• [Written exercise]:
Produce an exact transcription of the listing below, omitting the pictures.
§ §
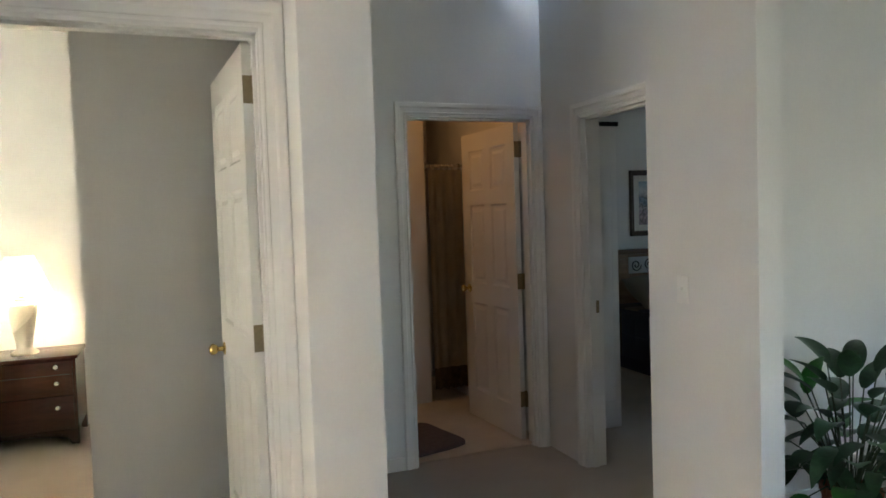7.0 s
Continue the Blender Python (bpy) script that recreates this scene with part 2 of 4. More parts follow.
SILVER = mat("silver_plastic", (0.42, 0.43, 0.45), 0.35, 0.3, var=0.06, bump=0.04)
DARK_SILVER = mat("dark_silver_plastic", (0.15, 0.155, 0.165), 0.38, 0.2, var=0.06, bump=0.04)
GREY = mat("grey_plastic", (0.30, 0.29, 0.27), 0.42, var=0.05, bump=0.06)
WHITE = mat("white_plastic", (0.78, 0.77, 0.73), 0.4, var=0.02, bump=0.02)
BRASS = mat("brass", (0.62, 0.44, 0.16), 0.22, 1.0, var=0.1, bump=0.02)
DULL_BRASS = mat("dull_brass", (0.30, 0.25, 0.16), 0.45, 0.9, var=0.15, bump=0.05)
NICKEL = mat("nickel", (0.62, 0.60, 0.56), 0.22, 1.0, var=0.05, bump=0.0)
CERAMIC = mat("cream_ceramic", (0.72, 0.66, 0.53), 0.28, var=0.04, bump=0.05)
SHADE = mat("pleated_shade", (0.84, 0.79, 0.69), 0.8, var=0.04, bump=0.1, translucent=0.5)
LEAF = mat("leaf_green", (0.026, 0.075, 0.036), 0.33, var=0.45, scale=14, grain=60, bump=0.15)
LEAF_PALE = mat("leaf_pale", (0.06, 0.24, 0.045), 0.35, var=0.35, scale=16, grain=50, bump=0.15, second=(0.02, 0.10, 0.025))
LEAF_STEM = mat("leaf_stem", (0.03, 0.05, 0.02), 0.5, var=0.2, bump=0.1)
FICUS = mat("ficus_leaf", (0.028, 0.060, 0.024), 0.4, var=0.5, scale=30, grain=80, bump=0.1, second=(0.012, 0.028, 0.014))
BARK = mat("bark", (0.10, 0.065, 0.04), 0.85, var=0.3, scale=20, bump=0.6)
WICKER = mat("wicker", (0.22, 0.075, 0.035), 0.6, var=0.35, scale=25, bump=0.4)
EARTH = mat("moss", (0.045, 0.035, 0.025), 0.95, var=0.4, scale=40, bump=0.8)
CORD = mat("cord_rubber", (0.012, 0.012, 0.012), 0.5, bump=0.0)
PAPER = mat("paper", (0.74, 0.75, 0.76), 0.6, var=0.05, bump=0.02)
RED = mat("red_petal", (0.36, 0.025, 0.018), 0.55, var=0.4, scale=50, bump=0.1)
GREENGLASS = mat("green_glass", (0.03, 0.05, 0.02), 0.1, var=0.2, bump=0.0)
GILT = mat("gilt_wood", (0.21, 0.115, 0.04), 0.35, 0.35, var=0.45, scale=35, grain=160, bump=0.4)
DARKFRAME = mat("dark_frame", (0.05, 0.028, 0.017), 0.4, var=0.3, scale=20, bump=0.1)
MATBOARD = mat("mat_board", (0.66, 0.66, 0.63), 0.8, var=0.02, bump=0.02)
BEDDING = damask("damask_bedding", (0.40, 0.38, 0.315), (0.60, 0.575, 0.48), 10.0)
BED_BAND = mat("taupe_band", (0.38, 0.36, 0.295), 0.85, var=0.15, bump=0.2)
BED_SAGE = mat("sage_border", (0.50, 0.47, 0.365), 0.8, var=0.14, scale=12, grain=200, bump=0.25)
SHEET = mat("cream_sheet", (0.55, 0.48, 0.36), 0.85, var=0.06, bump=0.1)
NAVY = mat("navy_band", (0.03, 0.033, 0.045), 0.8, bump=0.1)
BLUE = damask("blue_pillow_cloth", (0.06, 0.075, 0.10), (0.11, 0.13, 0.16), 7.0)
QUILT_A = mat("quilt_olive", (0.075, 0.065, 0.04), 0.9, bump=0.3)
QUILT_B = mat("quilt_tan", (0.17, 0.14, 0.10), 0.9, bump=0.3)
QUILT_C = mat("quilt_slate", (0.05, 0.055, 0.065), 0.9, bump=0.3)
CURTAIN = mat("shower_curtain", (0.74, 0.66, 0.52), 0.7, var=0.1, bump=0.1, translucent=0.2)
HEM = mat("curtain_hem", (0.16, 0.13, 0.07), 0.8, var=0.5, scale=22, grain=90, bump=0.1, second=(0.40, 0.32, 0.20))
RUG = mat("bath_rug", (0.13, 0.11, 0.13), 0.95, var=0.2, scale=30, grain=300, bump=0.8)
STUCCO = mat("stucco", (0.55, 0.50, 0.42), 0.9, var=0.08, grain=60, bump=0.6)
GRASS = mat("lawn", (0.055, 0.062, 0.040), 0.95, var=0.3, scale=1.5, grain=30, bump=0.6)
BULB = mat("frosted_bulb", (1.0, 0.93, 0.80), 0.4, var=0.0, bump=0.0, emit=1.0)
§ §
• [Reply to the exercise]:
7.0 s
Continue the Blender Python (bpy) script that recreates this scene with part 2 of 4. More parts follow.
SILVER = mat("silver_plastic", (0.42, 0.43, 0.45), 0.35, 0.3, var=0.06, bump=0.04)
DARK_SILVER = mat("dark_silver_plastic", (0.15, 0.155, 0.165), 0.38, 0.2, var=0.06, bump=0.04)
GREY = mat("grey_plastic", (0.30, 0.29, 0.27), 0.42, var=0.05, bump=0.06)
WHITE = mat("white_plastic", (0.78, 0.77, 0.73), 0.4, var=0.02, bump=0.02)
BRASS = mat("brass", (0.62, 0.44, 0.16), 0.22, 1.0, var=0.1, bump=0.02)
DULL_BRASS = mat("dull_brass", (0.30, 0.25, 0.16), 0.45, 0.9, var=0.15, bump=0.05)
NICKEL = mat("nickel", (0.62, 0.60, 0.56), 0.22, 1.0, var=0.05, bump=0.0)
CERAMIC = mat("cream_ceramic", (0.72, 0.66, 0.53), 0.28, var=0.04, bump=0.05)
SHADE = mat("pleated_shade", (0.84, 0.79, 0.69), 0.8, var=0.04, bump=0.1, translucent=0.5)
LEAF = mat("leaf_green", (0.026, 0.075, 0.036), 0.33, var=0.45, scale=14, grain=60, bump=0.15)
LEAF_PALE = mat("leaf_pale", (0.06, 0.24, 0.045), 0.35, var=0.35, scale=16, grain=50, bump=0.15, second=(0.02, 0.10, 0.025))
LEAF_STEM = mat("leaf_stem", (0.03, 0.05, 0.02), 0.5, var=0.2, bump=0.1)
FICUS = mat("ficus_leaf", (0.028, 0.060, 0.024), 0.4, var=0.5, scale=30, grain=80, bump=0.1, second=(0.012, 0.028, 0.014))
BARK = mat("bark", (0.10, 0.065, 0.04), 0.85, var=0.3, scale=20, bump=0.6)
WICKER = mat("wicker", (0.22, 0.075, 0.035), 0.6, var=0.35, scale=25, bump=0.4)
EARTH = mat("moss", (0.045, 0.035, 0.025), 0.95, var=0.4, scale=40, bump=0.8)
CORD = mat("cord_rubber", (0.012, 0.012, 0.012), 0.5, bump=0.0)
PAPER = mat("paper", (0.74, 0.75, 0.76), 0.6, var=0.05, bump=0.02)
RED = mat("red_petal", (0.36, 0.025, 0.018), 0.55, var=0.4, scale=50, bump=0.1)
GREENGLASS = mat("green_glass", (0.03, 0.05, 0.02), 0.1, var=0.2, bump=0.0)
GILT = mat("gilt_wood", (0.21, 0.115, 0.04), 0.35, 0.35, var=0.45, scale=35, grain=160, bump=0.4)
DARKFRAME = mat("dark_frame", (0.05, 0.028, 0.017), 0.4, var=0.3, scale=20, bump=0.1)
MATBOARD = mat("mat_board", (0.66, 0.66, 0.63), 0.8, var=0.02, bump=0.02)
BEDDING = damask("damask_bedding", (0.40, 0.38, 0.315), (0.60, 0.575, 0.48), 10.0)
BED_BAND = mat("taupe_band", (0.38, 0.36, 0.295), 0.85, var=0.15, bump=0.2)
BED_SAGE = mat("sage_border", (0.50, 0.47, 0.365), 0.8, var=0.14, scale=12, grain=200, bump=0.25)
SHEET = mat("cream_sheet", (0.55, 0.48, 0.36), 0.85, var=0.06, bump=0.1)
NAVY = mat("navy_band", (0.03, 0.033, 0.045), 0.8, bump=0.1)
BLUE = damask("blue_pillow_cloth", (0.06, 0.075, 0.10), (0.11, 0.13, 0.16), 7.0)
QUILT_A = mat("quilt_olive", (0.075, 0.065, 0.04), 0.9, bump=0.3)
QUILT_B = mat("quilt_tan", (0.17, 0.14, 0.10), 0.9, bump=0.3)
QUILT_C = mat("quilt_slate", (0.05, 0.055, 0.065), 0.9, bump=0.3)
CURTAIN = mat("shower_curtain", (0.74, 0.66, 0.52), 0.7, var=0.1, bump=0.1, translucent=0.2)
HEM = mat("curtain_hem", (0.16, 0.13, 0.07), 0.8, var=0.5, scale=22, grain=90, bump=0.1, second=(0.40, 0.32, 0.20))
RUG = mat("bath_rug", (0.13, 0.11, 0.13), 0.95, var=0.2, scale=30, grain=300, bump=0.8)
STUCCO = mat("stucco", (0.55, 0.50, 0.42), 0.9, var=0.08, grain=60, bump=0.6)
GRASS = mat("lawn", (0.055, 0.062, 0.040), 0.95, var=0.3, scale=1.5, grain=30, bump=0.6)
BULB = mat("frosted_bulb", (1.0, 0.93, 0.80), 0.4, var=0.0, bump=0.0, emit=1.0)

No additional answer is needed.